MLV is a soundproofing (isolation) material, not an acoustic treatment. It does nothing to improve how a room sounds inside; for that you need absorption, covered in acoustic treatment for home studios.

How mass loaded vinyl works

Soundproofing relies on mass: heavier barriers are harder for sound to vibrate, so less passes through. Most building materials gain mass by getting thicker and heavier. MLV packs dense filler into a thin, floppy sheet, so it adds mass where you cannot easily add thickness. Because it is limp rather than stiff, it does not resonate and ring the way a rigid panel does, which helps its barrier performance.

Where MLV helps

The limits you should know

MLV is heavily oversold online, so set realistic expectations:

  • It is one layer, not a complete solution. MLV adds mass, but real isolation needs the other principles too: decoupling, damping and air sealing. Stapling MLV over studs and finishing over it gives modest results.
  • It is weakest at low frequencies. Like all single barriers, MLV does much less for bass than for mids and highs. Blocking bass needs mass plus decoupling.
  • It must be sealed. Any seams or gaps leak sound and undercut the benefit, so overlaps and edges should be sealed.
  • It is heavy and awkward. The mass that makes it work also makes it hard to handle and demands solid fixing.

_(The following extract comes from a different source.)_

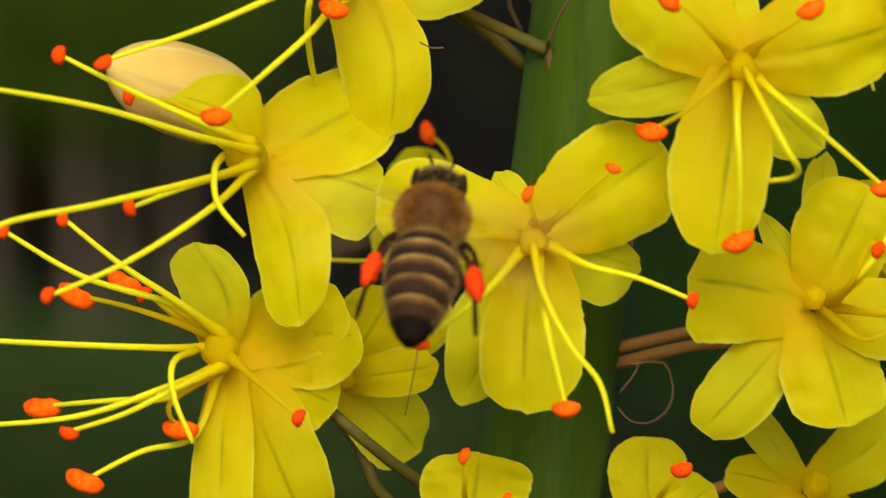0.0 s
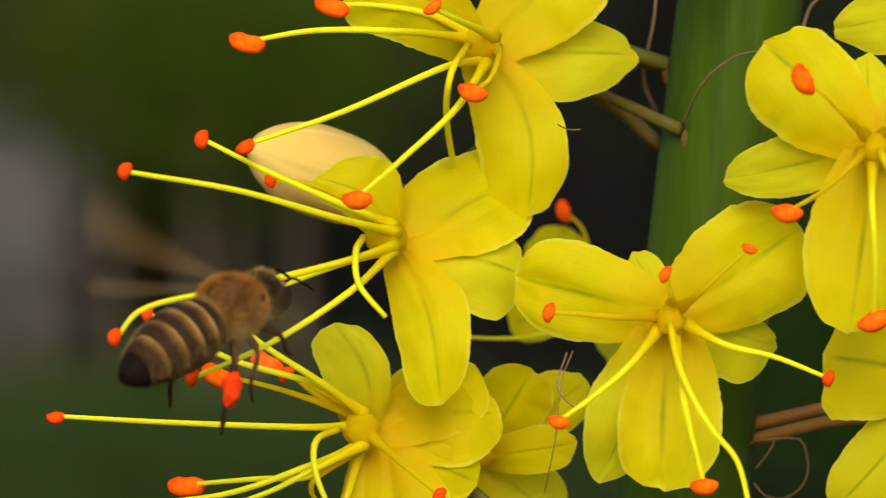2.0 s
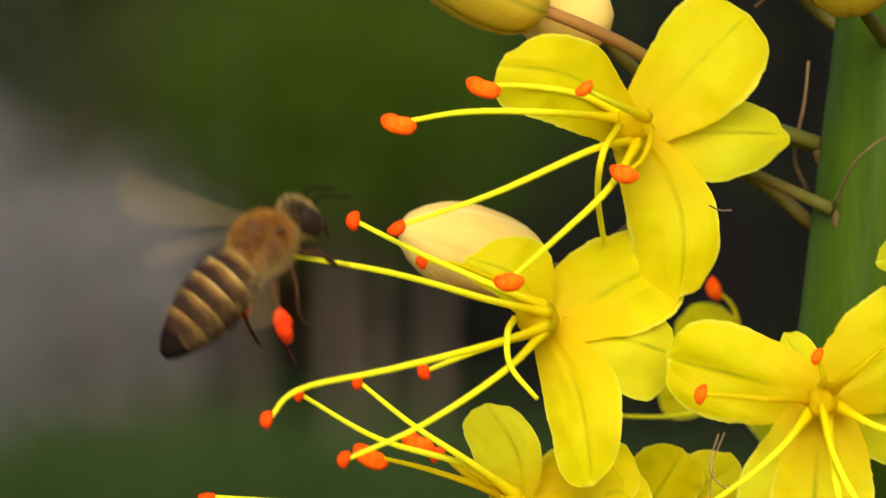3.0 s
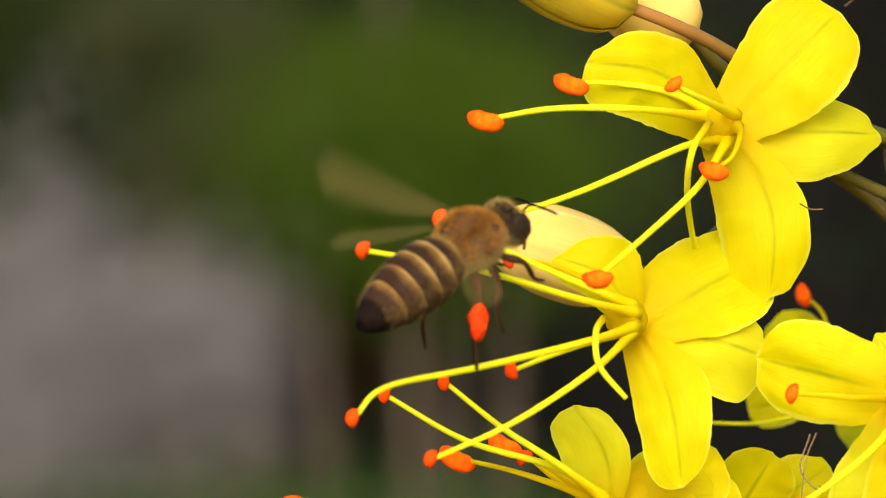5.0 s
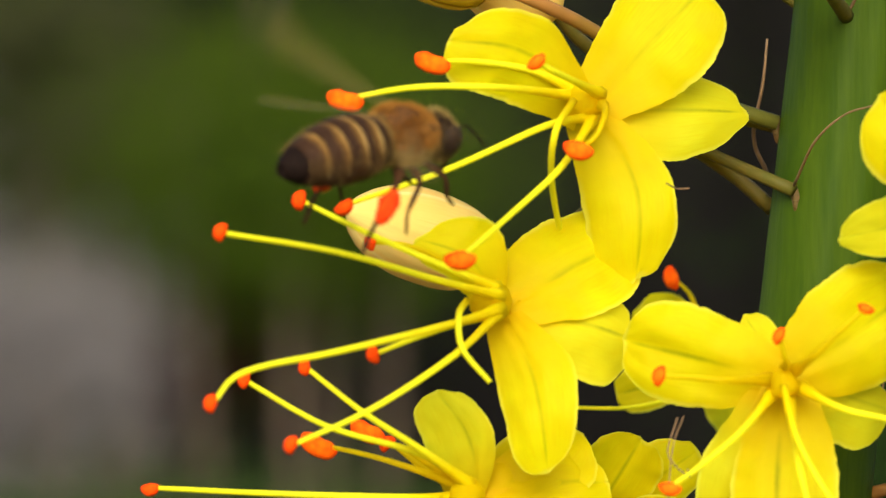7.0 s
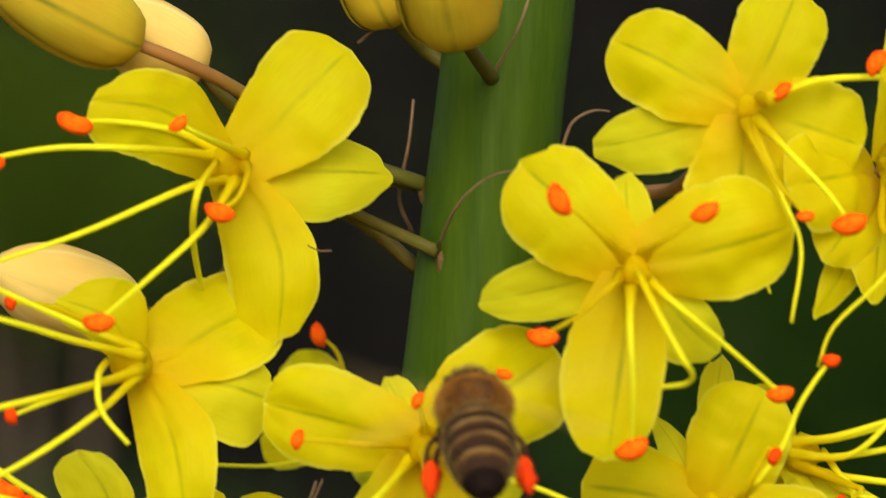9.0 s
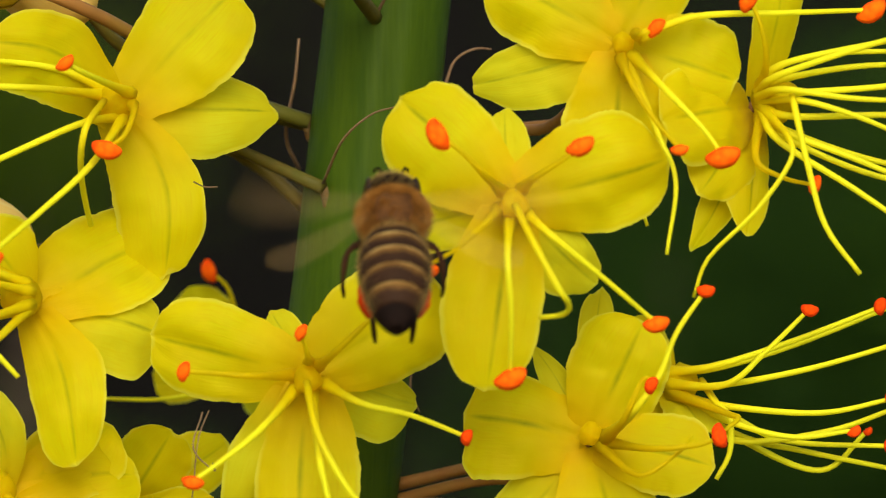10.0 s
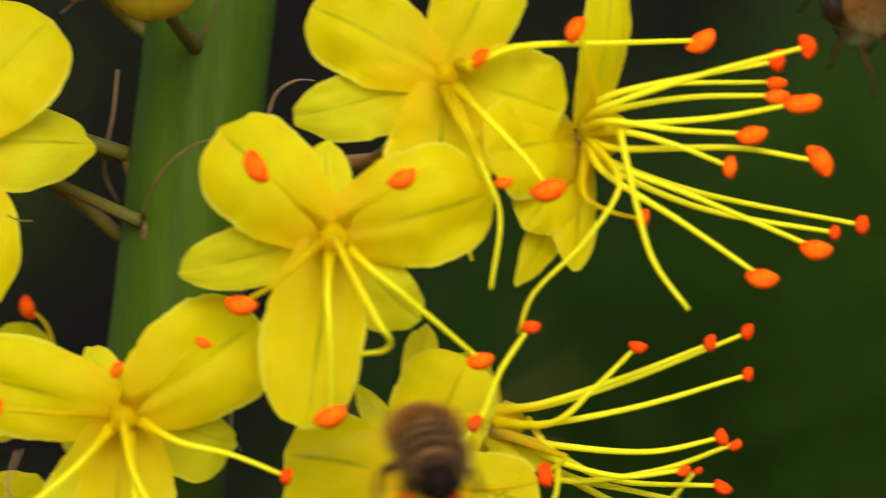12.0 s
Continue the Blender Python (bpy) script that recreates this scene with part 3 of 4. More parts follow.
flower((-0.6, -14.0, -13.7), (0.2, -0.95, 0.15), [
    tepal((2.8, -16.0, -8.1), 5.0),
    tepal((6.4, -14.0, -8.9), 4.4),
    tepal((5.6, -18.0, -12.8), 3.2, arch=0.1, cup=-0.15),
    tepal((4.6, -11.0, -18.7), 5.5, pale=True),
], [], stalk=[(-0.8, -9.0, -16.5), (0.7, -11.0, -18.8), (2.6, -11.0, -22.2), (10.5, -9.0, -26.8)],
    label="yellow lily flower tucked behind the others")

flower((7.7, -24.0, -23.6), (0.0, -0.9, 0.3), [
    tepal((8.4, -22.0, -18.3), 7.3),
    tepal((2.2, -24.0, -25.1), 5.3),
    tepal((13.9, -24.0, -25.1), 5.3),
], [
    ([(7.3, -29.0, -20.5), (7.3, -30.0, -18.2)], 1.3, (0.4, 0, 1), False),
    ([(9.0, -29.0, -21.7), (10.0, -30.0, -21.0)], 1.2, (0.4, 0, 1), False),
], stalk=[(9.7, -14.0, -24.6), (11.7, -10.0, -24.8)], label="yellow lily flower low on the spike, its upper petal showing")

flower((19.8, -14.0, -23.6), (0.1, -0.9, 0.3), [
    tepal((19.7, -12.0, -17.6), 5.2),
    tepal((24.0, -12.0, -20.9), 4.2),
    tepal((16.1, -12.0, -25.5), 4.6, pale=True),
], [
    ([(20.4, -20.0, -20.9), (21.5, -21.0, -19.3)], 1.5, (1, 0, 0.2), True),
    ([(19.5, -19.0, -21.7), (19.5, -20.0, -20.6)], 0, (1, 0, 0), True),
], stalk=[(17.3, -10.0, -24.8), (13.6, -9.0, -24.9)], label="yellow lily flower low on the spike behind the stem")

flower((30.8, -14.0, -20.8), (0.2, -0.9, 0.2), [
    tepal((25.8, -12.0, -15.5), 2.5, cup=-0.15, pale=True),
    tepal((24.9, -12.0, -20.0), 3.2),
    tepal((33.0, -13.0, -25.7), 5.7),
    tepal((36.7, -13.0, -16.4), 4.8),
    tepal((27.2, -12.0, -24.7), 4.8),
], [], stalk=[(29.0, -10.0, -19.9), (23.3, -10.0, -21.6), (14.7, -9.0, -24.9)], stalk_material=RED_PEDICEL,
    label="yellow lily flower low on the spike on a reddish stalk")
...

Believing MLV alone will soundproof a room is a close cousin of the usual acoustic treatment myths. It is a useful component, not a magic sheet.

MLV vs adding drywall

For pure cost-effective mass, an extra layer of drywall often adds more mass per unit area than MLV. MLV earns its place where you cannot use bulky rigid layers, such as on a door, in a removable plug, or wrapped around a duct or pipe. Choosing between them comes down to how much space and weight you can add and where.

Using MLV in a real build

Treat MLV as one element of an assembly that also includes mass (drywall), damping (Green Glue), decoupling (clips or channel) and sealing. Used that way, it contributes meaningfully. Used alone over an existing surface, it underdelivers. Fit it into the overall plan in how to soundproof a home studio.

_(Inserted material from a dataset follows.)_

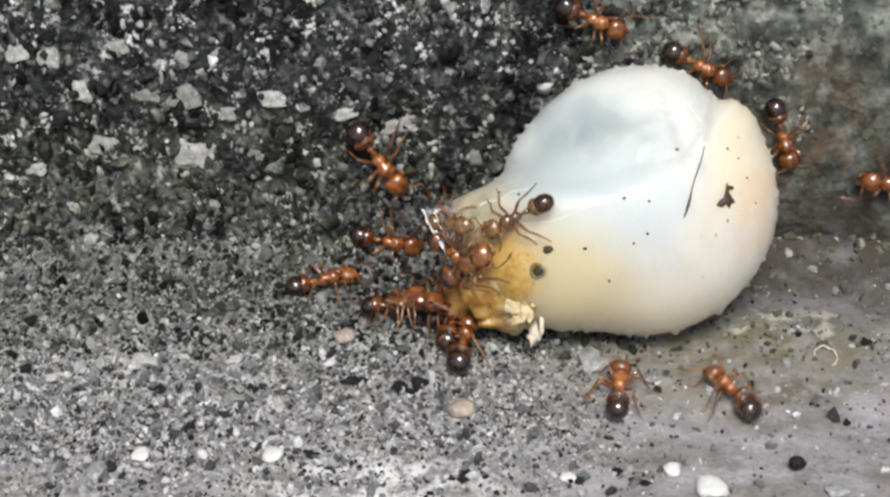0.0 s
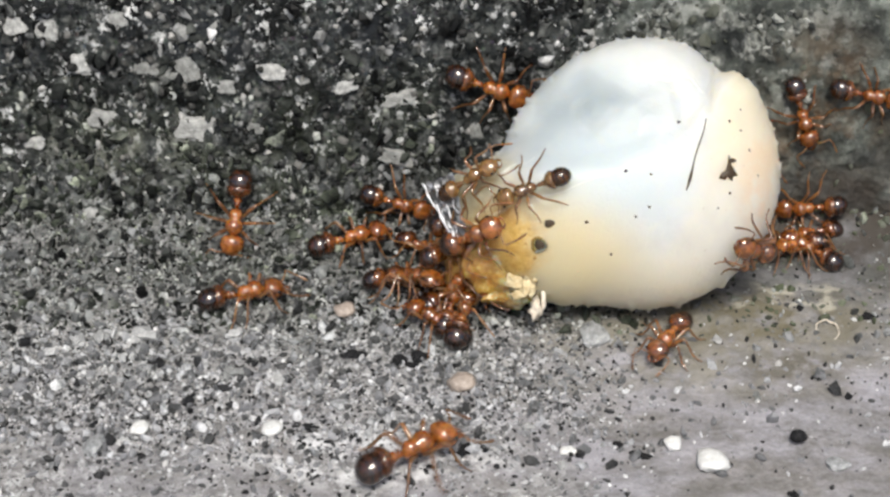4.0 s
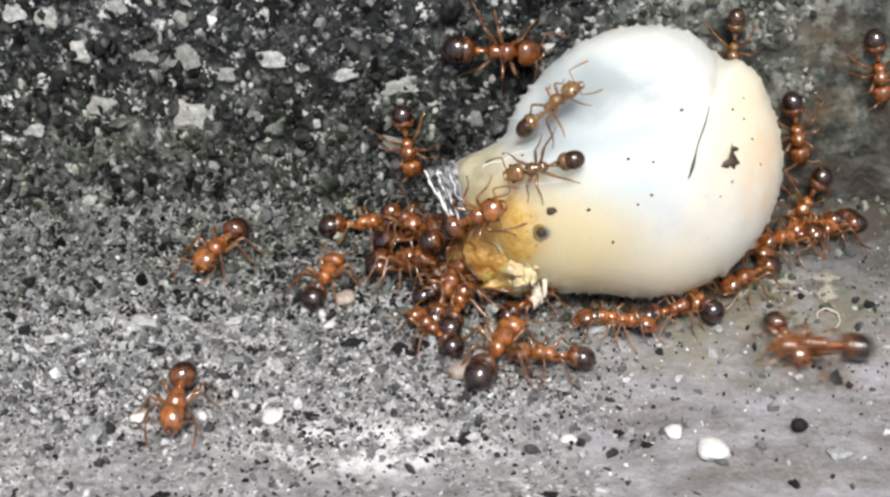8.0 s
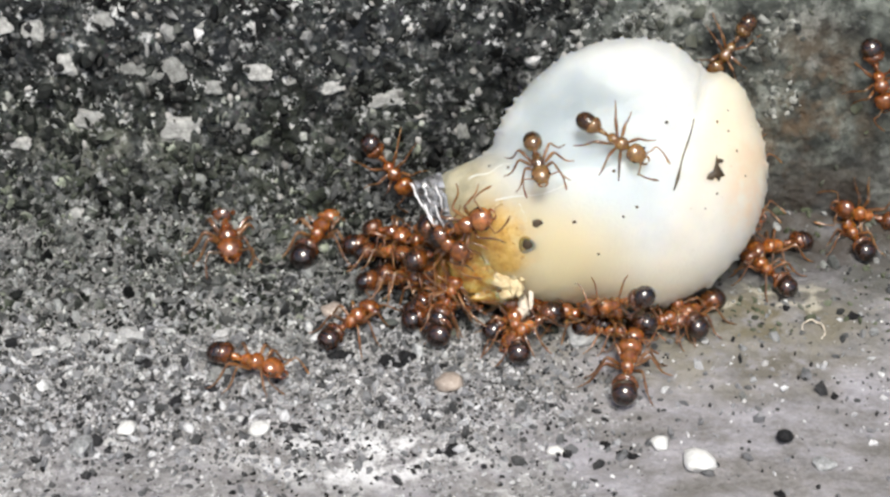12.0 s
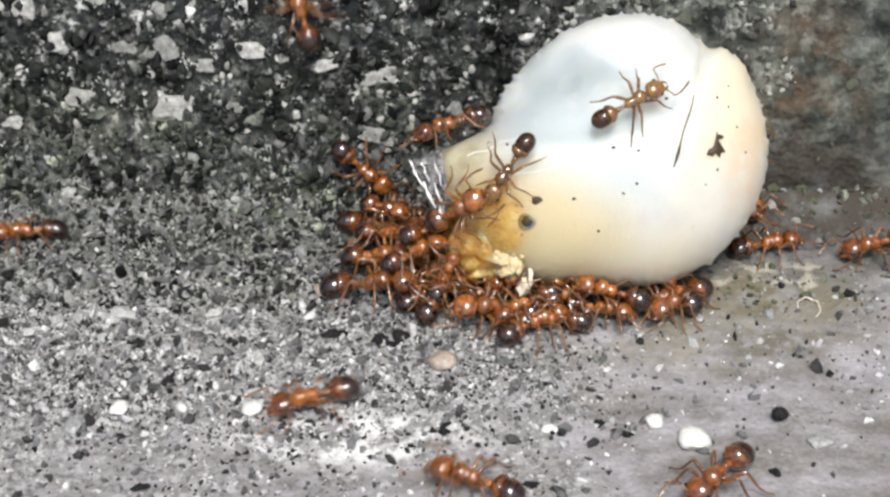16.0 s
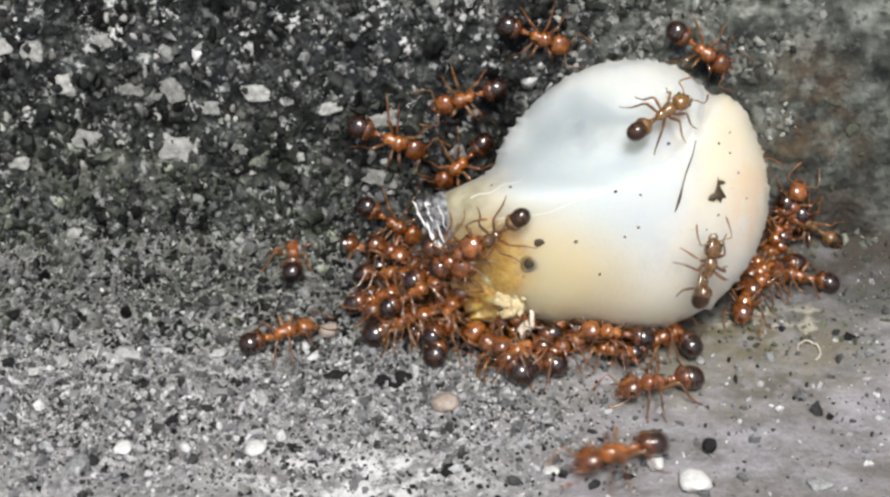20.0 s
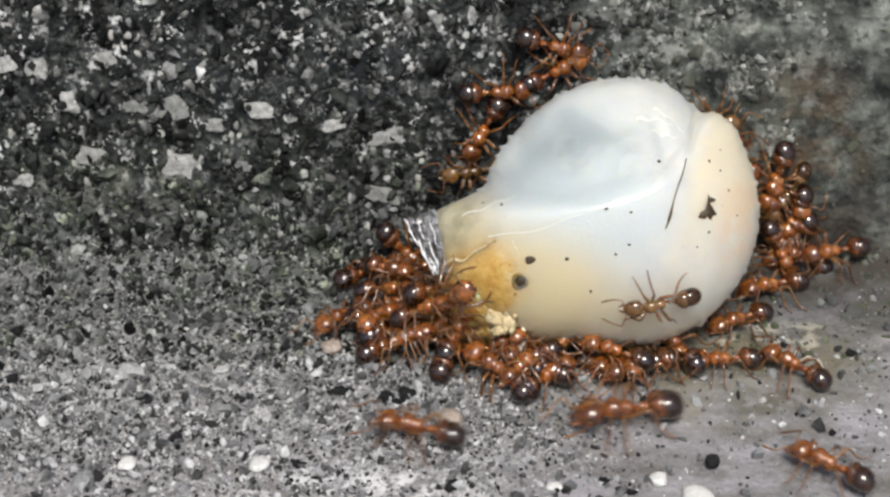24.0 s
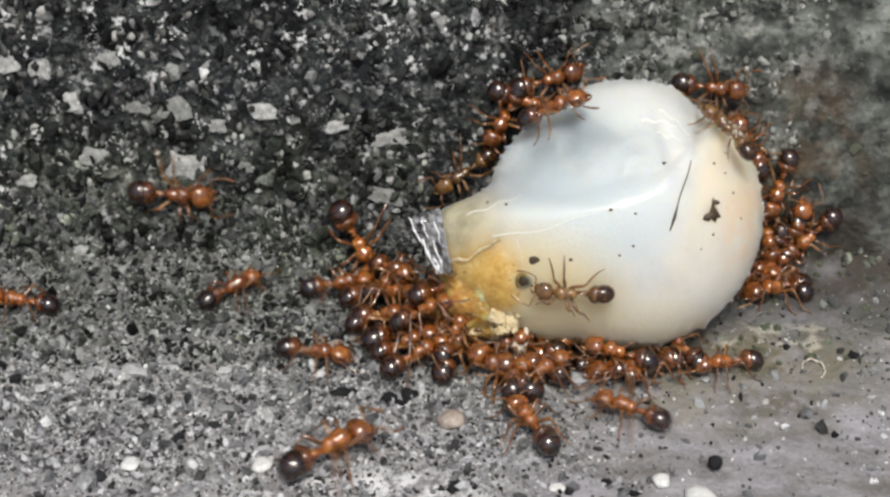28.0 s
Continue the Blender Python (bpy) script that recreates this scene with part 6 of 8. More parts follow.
    crawl(17, [
        (0, 1.30, -5.73, 4.17, 82, -47, -39),
        (0.5, 1.43, -5.79, 4.33, 77, -47, -32),
        (1, 1.43, -5.77, 4.40, 76, -46, -32),
        (1.5, 1.47, -5.82, 4.32, 77, -47, -32),
        (2, 1.50, -5.83, 4.23, 79, -46, -34),
        (2.5, 1.55, -5.82, 4.37, 76, -44, -31),
        (3, 1.50, -5.76, 4.38, 77, -46, -32),
        (3.5, 1.48, -5.76, 4.41, 77, -42, -33),
        (5.5, 1.53, -5.83, 4.40, 76, -42, -31),
        (6, 1.53, -5.77, 4.50, 76, -41, -31),
        (6.5, 1.59, -5.75, 4.56, 75, -41, -30),
        (7, 1.57, -5.74, 4.59, 75, -38, -31),
        (7.5, 1.57, -5.76, 4.54, 75, -39, -31),
        (8, 1.51, -5.73, 4.52, 76, -39, -32),
        (8.5, 1.48, -5.72, 4.46, 77, -41, -33),
        (9, 1.54, -5.73, 4.55, 76, -39, -32),
        (9.5, 1.58, -5.69, 4.60, 76, -38, -32),
        (10, 1.60, -5.71, 4.60, 75, -39, -31),
        (10.5, 1.49, -5.69, 4.56, 76, -39, -33),
        (11, 1.47, -5.70, 4.53, 77, -38, -33),
        (11.5, 1.56, -5.73, 4.68, 73, -40, -29),
        (12, 1.56, -5.72, 4.65, 74, -38, -30),
        (12.5, 1.47, -5.69, 4.61, 75, -38, -32),
        (14.5, 1.53, -5.73, 4.56, 76, -37, -32),
        (15, 1.45, -5.69, 4.57, 76, -39, -32),
        (15.5, 1.78, -5.51, 4.63, 78, -39, -37),
        (16, 1.64, -5.69, 4.44, 77, -43, -34),
        (16.5, 1.69, -5.71, 4.43, 77, -44, -33),
        (17, 1.59, -5.68, 4.31, 80, -46, -37),
        (18, 1.67, -5.68, 4.50, 76, -43, -33),
        (18.5, 1.75, -5.72, 4.58, 74, -44, -30),
        (19, 1.70, -5.70, 4.53, 76, -43, -31),
        (20, 1.55, -5.68, 4.24, 81, -47, -39),
        (21, 1.40, -5.66, 3.95, 91, -45, -52),
        (23.5, 1.51, -5.93, 3.56, 108, -47, -63),
        (25, 1.14, -6.18, 3.30, 113, -39, -60),
        (28, 0.96, -3.44, -0.00, 0, -0, 30),
    ])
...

Frequently asked questions

Does mass loaded vinyl block bass?

Not well on its own. Like any single barrier, MLV is weakest at low frequencies. Blocking bass effectively requires mass combined with decoupling, not just an added sheet.

Can I just hang MLV on a wall to soundproof it?

Hanging MLV on a wall surface gives only modest improvement. It works far better sandwiched within an assembly alongside extra mass, damping and proper sealing.

Is mass loaded vinyl an acoustic treatment?

No. MLV is a soundproofing barrier that stops sound transmission. It does nothing to control reflections or reverberation inside a room, which is the job of absorption.